One-Point ◆ 邪馬台国が見つからない理由は、吉野ヶ里や箸墓古墳のように、宅地化や都市化が進んでいない地域ではなく、逆に古来から“都”として栄えてきた場所にあって、歴史的に人が多く現在も市街地となっているため遺跡は破壊され、発掘も困難な場所ゆえです。

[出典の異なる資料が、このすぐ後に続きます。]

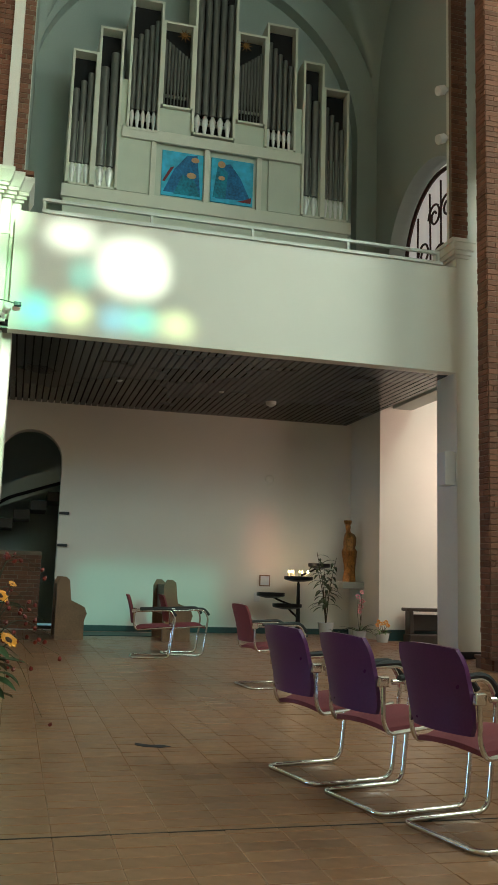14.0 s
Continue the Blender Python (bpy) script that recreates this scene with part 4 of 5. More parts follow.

●「魏志倭人伝」の“里程表記”と“日数表記”は、いずれも帯方郡から邪馬台国までを記したもので、軍隊が行軍する際は約2か月を要すと併記したものです。


《 邪馬台国の比定地はココ 》

結論です。

「魏志倭人伝」の記述とも一致する次の場所に邪馬台国はありました。

(1)帯方郡からおよそ1万2千余里の場所。
(2)狗奴国から見て、吉野ヶ里を経た北方の博多方面。
(3)鉄鏃などの発見が近隣に集中している場所。
(4)古来より“都”として発展してきたため発掘が困難な場所。

古代は「邪馬台国」など重要視されておらず“歴史的遺跡なので保存すべき”などとは考えられていません。

日常生活が優先されて宅地化が進み、公共の建築物も建てられて、都ゆえ都市開発が進んだといえます。

そんな古来より“都”の場所があるかって?

有力な候補地が一つだけあります。

「統一大和」が7世紀に成立してのち、大和朝廷の“西の政庁”(出先機関)が置かれた元九州倭国の都「大宰府」(だざいふ)がそれです。

現在は太宰府市となり、「大宰府政庁跡」が残っています。

平安時代に、藤原一族に疎まれた菅原道真が流された福岡県太宰府市で、太宰府天満宮に道真公が“学問の神さま”として祀られているのは有名です。

また「令和」の元号のもととなった歌が詠まれた場所ともなっています。

この奈辺に、もはや発掘は不可能ですが、卑弥呼が都とした「邪馬台国」がありました。


2023年現在、124年ぶりの「令和の大改修」を行なっている太宰府天満宮(仮拝殿)。


One-Point ◆ 太宰府天満宮には、国宝として唯一、古代中国の史書の逸文が記された『翰苑』(かんえん)が残っています。そこには(邪)「馬臺」(またい:邪馬壹国ではない)国の記録が残されていますが、それはご当地にかかわる最古の記録だからです。